Assemble all lines in which the string "that" appears.

------ SUPPLIED ENTRIES

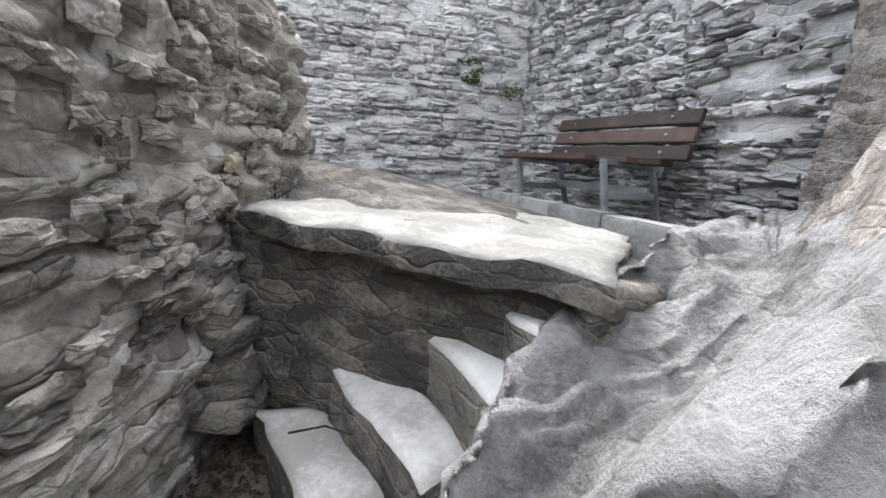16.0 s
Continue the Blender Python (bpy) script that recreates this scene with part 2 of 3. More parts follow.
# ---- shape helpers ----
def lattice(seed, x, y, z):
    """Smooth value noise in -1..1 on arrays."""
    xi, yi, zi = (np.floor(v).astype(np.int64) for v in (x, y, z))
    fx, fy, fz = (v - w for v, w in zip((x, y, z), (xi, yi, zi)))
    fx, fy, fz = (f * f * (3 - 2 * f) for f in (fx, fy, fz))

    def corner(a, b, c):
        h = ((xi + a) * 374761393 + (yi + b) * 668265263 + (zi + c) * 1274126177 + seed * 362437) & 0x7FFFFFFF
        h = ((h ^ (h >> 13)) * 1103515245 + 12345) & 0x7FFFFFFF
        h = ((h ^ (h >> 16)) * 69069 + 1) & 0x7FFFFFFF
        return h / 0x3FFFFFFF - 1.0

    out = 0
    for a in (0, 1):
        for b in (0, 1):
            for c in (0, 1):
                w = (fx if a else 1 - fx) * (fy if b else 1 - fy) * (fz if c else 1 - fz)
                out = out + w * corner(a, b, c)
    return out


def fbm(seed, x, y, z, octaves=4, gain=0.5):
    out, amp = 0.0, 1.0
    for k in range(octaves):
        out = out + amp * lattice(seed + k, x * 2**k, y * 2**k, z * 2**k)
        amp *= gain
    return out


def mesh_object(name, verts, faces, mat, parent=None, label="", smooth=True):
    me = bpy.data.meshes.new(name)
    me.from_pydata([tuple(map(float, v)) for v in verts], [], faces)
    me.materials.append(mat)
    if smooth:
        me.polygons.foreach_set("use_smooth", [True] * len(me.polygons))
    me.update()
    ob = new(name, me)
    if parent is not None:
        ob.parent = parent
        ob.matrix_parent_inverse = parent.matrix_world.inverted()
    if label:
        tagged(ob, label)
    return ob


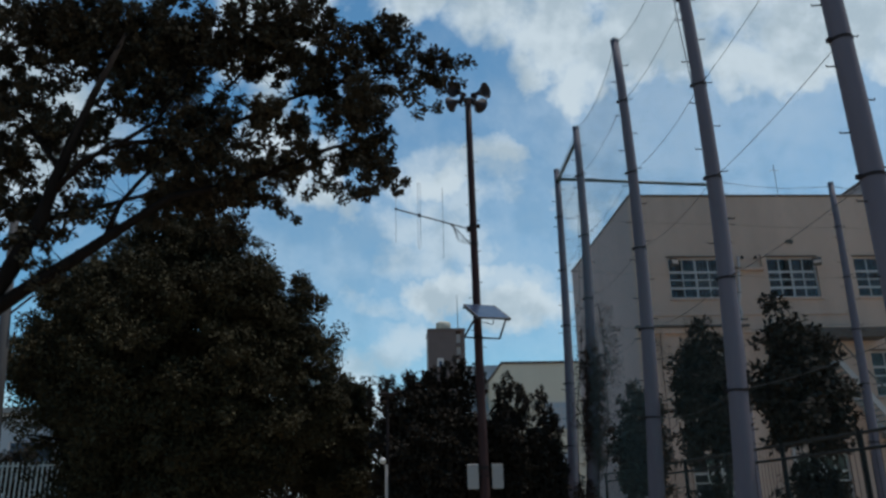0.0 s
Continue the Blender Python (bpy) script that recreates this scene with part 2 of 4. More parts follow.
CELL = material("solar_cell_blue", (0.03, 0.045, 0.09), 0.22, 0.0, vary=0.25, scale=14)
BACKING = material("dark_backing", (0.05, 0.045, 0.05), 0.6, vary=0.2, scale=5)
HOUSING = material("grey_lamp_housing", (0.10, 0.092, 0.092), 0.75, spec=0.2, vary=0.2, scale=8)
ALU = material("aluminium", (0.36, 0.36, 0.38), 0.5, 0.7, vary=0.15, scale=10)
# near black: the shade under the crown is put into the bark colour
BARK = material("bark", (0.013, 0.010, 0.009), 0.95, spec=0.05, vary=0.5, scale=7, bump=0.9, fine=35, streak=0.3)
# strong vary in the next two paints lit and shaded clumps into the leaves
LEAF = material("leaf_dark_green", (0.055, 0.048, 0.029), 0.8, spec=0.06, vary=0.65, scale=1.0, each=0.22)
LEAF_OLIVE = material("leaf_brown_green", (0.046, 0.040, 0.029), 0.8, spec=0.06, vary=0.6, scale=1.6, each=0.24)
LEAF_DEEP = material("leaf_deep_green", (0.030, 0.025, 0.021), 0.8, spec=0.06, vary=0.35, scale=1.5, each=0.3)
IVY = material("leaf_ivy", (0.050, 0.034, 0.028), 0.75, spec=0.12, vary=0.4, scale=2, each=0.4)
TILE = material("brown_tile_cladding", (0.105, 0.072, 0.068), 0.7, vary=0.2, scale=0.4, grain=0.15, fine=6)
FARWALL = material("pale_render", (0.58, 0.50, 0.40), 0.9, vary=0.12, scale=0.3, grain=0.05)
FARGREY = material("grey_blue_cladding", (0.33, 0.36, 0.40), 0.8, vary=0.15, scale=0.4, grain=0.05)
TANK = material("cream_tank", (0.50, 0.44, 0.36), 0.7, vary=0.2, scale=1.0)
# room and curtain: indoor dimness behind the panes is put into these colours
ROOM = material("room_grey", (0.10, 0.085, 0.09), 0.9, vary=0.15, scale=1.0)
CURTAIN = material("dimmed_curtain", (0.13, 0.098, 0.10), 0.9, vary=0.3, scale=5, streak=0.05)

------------

EXPECTED ANSWER:
Continue the Blender Python (bpy) script that recreates this scene with part 2 of 3. More parts follow.
Continue the Blender Python (bpy) script that recreates this scene with part 2 of 4. More parts follow.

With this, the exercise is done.